Solar United Neighbors and the Institute for Local Self-Reliance, for example, are organizing for installation of solar on residential properties in low-income communities across the United States, with a target of 30 million solar installations.

Co-op Power in New England, Cooperative Energy Futures in Minnesota, and People Power Solar Coop in California are promoting the development of a new generation of consumer energy cooperatives in low-income and people of color communities across the country.

– The Reclaim Our Power: Utility Justice Campaign in California and the New York Energy Democracy Alliance are taking on major private utilities to democratize energy and build community energy resilience in their respective states.

– The Red Black & Green New Deal is an initiative of the Movement For Black Lives (M4BL) designed to educate and catalyze Black people to take actions that mitigate the impact of the global climate crisis on Black Lives.

– The California Alliance for Community Energy is advocating for best operational practices to promote community benefits and equity among the state’s 23 local public Community Choice energy agencies that now serve over 11 million customers.

We Own It is attempting to return the nation’s rural electric cooperatives, predominantly in poor regions of the U.S., to democratic governance.

This emerging movement has even spawned a congressional resolution, House Resolution 457, introduced by Representatives Cori Bush of Missouri and Jamal Bowman of New York. Along with promoting public electric utilities, the resolution calls for the U.S. Congress to “facilitate the development of community owned and controlled clean energy resources” and to “create transparent and equitable systems for public participation and cultivate processes for community governance over energy production, distribution, and procurement decisions.”

The centrality of justice

Many passionate, dedicated climate activists have been advocating for a transition to 100% renewable energy, citing how it is technically possible to develop sufficient renewable resources to meet known needs. The calls for this technological transition, however, too often do not specify who will develop and control that renewable energy, to what end, to whose benefit, and at whose expense. As a result, it leaves the basic extractive and unjust economic and social system intact.

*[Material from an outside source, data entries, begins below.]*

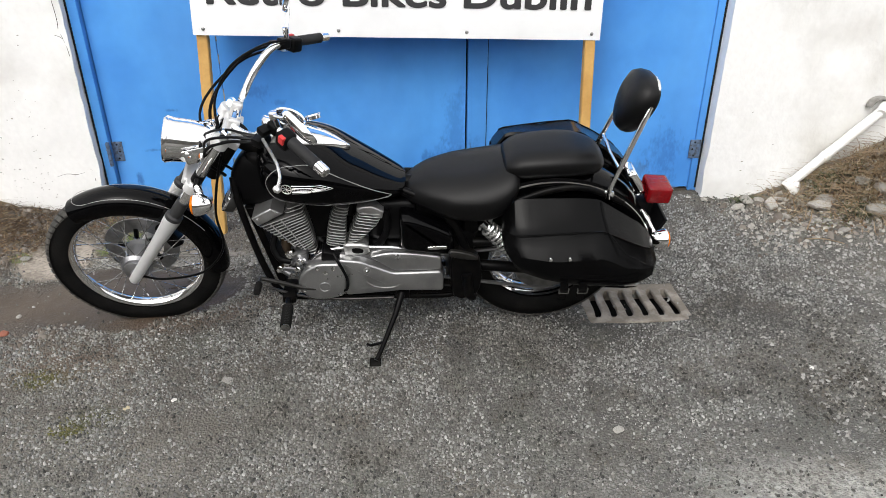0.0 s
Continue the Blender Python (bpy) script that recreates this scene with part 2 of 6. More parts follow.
def ground_mat():
    m = bpy.data.materials.new("chip_tarmac")
    m.use_nodes = True
    n, l = m.node_tree.nodes, m.node_tree.links
    b = n["Principled BSDF"]
    co = n.new("ShaderNodeTexCoord").outputs["Object"]

    def tex(kind, scale, **kw):
        t = n.new(kind)
        t.inputs["Scale"].default_value = scale
        for k, v in kw.items():
            t.inputs[k].default_value = v
        l.new(co, t.inputs["Vector"])
        return t

    def rng(v, a, c, lo=0.0, hi=1.0):
        r = n.new("ShaderNodeMapRange")
        for k, q in zip(("From Min", "From Max", "To Min", "To Max"), (a, c, lo, hi)):
            r.inputs[k].default_value = q
        l.new(v, r.inputs["Value"])
        return r.outputs[0]

    def mixc(f, a, c, mode="MIX"):
        x = n.new("ShaderNodeMix")
        x.data_type, x.blend_type = "RGBA", mode
        for s, q in ((0, f), (6, a), (7, c)):
            if isinstance(q, (int, float)):
                x.inputs[s].default_value = q
            elif isinstance(q, tuple):
                x.inputs[s].default_value = (*q, 1)
            else:
                l.new(q, x.inputs[s])
        return x.outputs[2]

    def math_(op, a, c):
        x = n.new("ShaderNodeMath")
        x.operation = op
        for s, q in ((0, a), (1, c)):
            if isinstance(q, (int, float)):
                x.inputs[s].default_value = q
            else:
                l.new(q, x.inputs[s])
        return x.outputs[0]

    warp = tex("ShaderNodeTexNoise", 3.0, Detail=5.0)
    warp2 = tex("ShaderNodeTexNoise", 14.0, Detail=6.0)
    warp3 = tex("ShaderNodeTexNoise", 70.0, Detail=5.0)
    wsum = math_("ADD", math_("MULTIPLY", math_("SUBTRACT", warp.outputs["Fac"], 0.5), 0.9), math_("MULTIPLY", math_("SUBTRACT", warp2.outputs["Fac"], 0.5), 0.7))
    wsum = math_("ADD", wsum, math_("MULTIPLY", math_("SUBTRACT", warp3.outputs["Fac"], 0.5), 0.5))

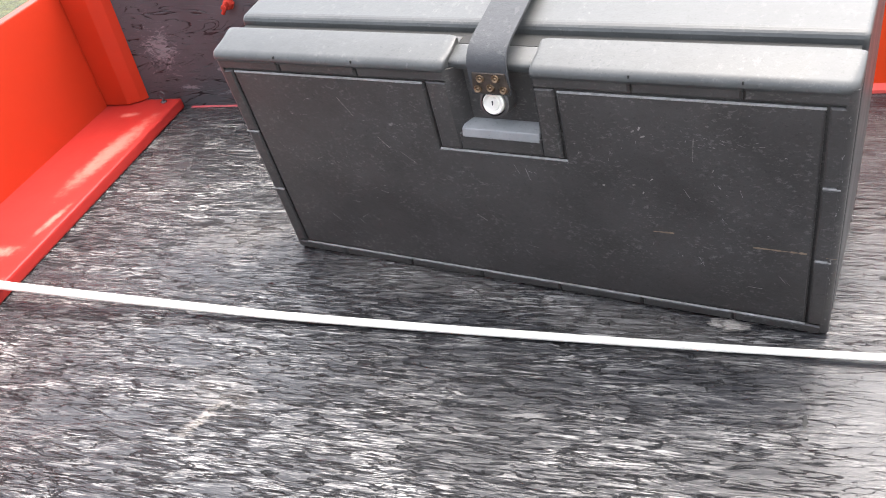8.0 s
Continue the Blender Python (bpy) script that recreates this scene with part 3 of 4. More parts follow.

Instead, our relationship to energy must be rooted in a priority of and a grasp for social justice, in which we recognize the racialized impacts of the corporate fossil fuel economy, and of climate change itself, and emphasize justice-centered community-based renewable energy development. This is how we can address institutionalized racism within the energy sector, and it is a path to a more unified, stronger climate movement.

“I think energy, the energy transition, lends itself to the possibility of justice—because you can put solar on rooftops, because people can come together to own a project that will power their community,” says Shalanda Baker. “It’s not inevitable that this will be unjust. We can change it. I think this is a remarkable opportunity to really take back the energy system in service of those who’ve been on the bottom.”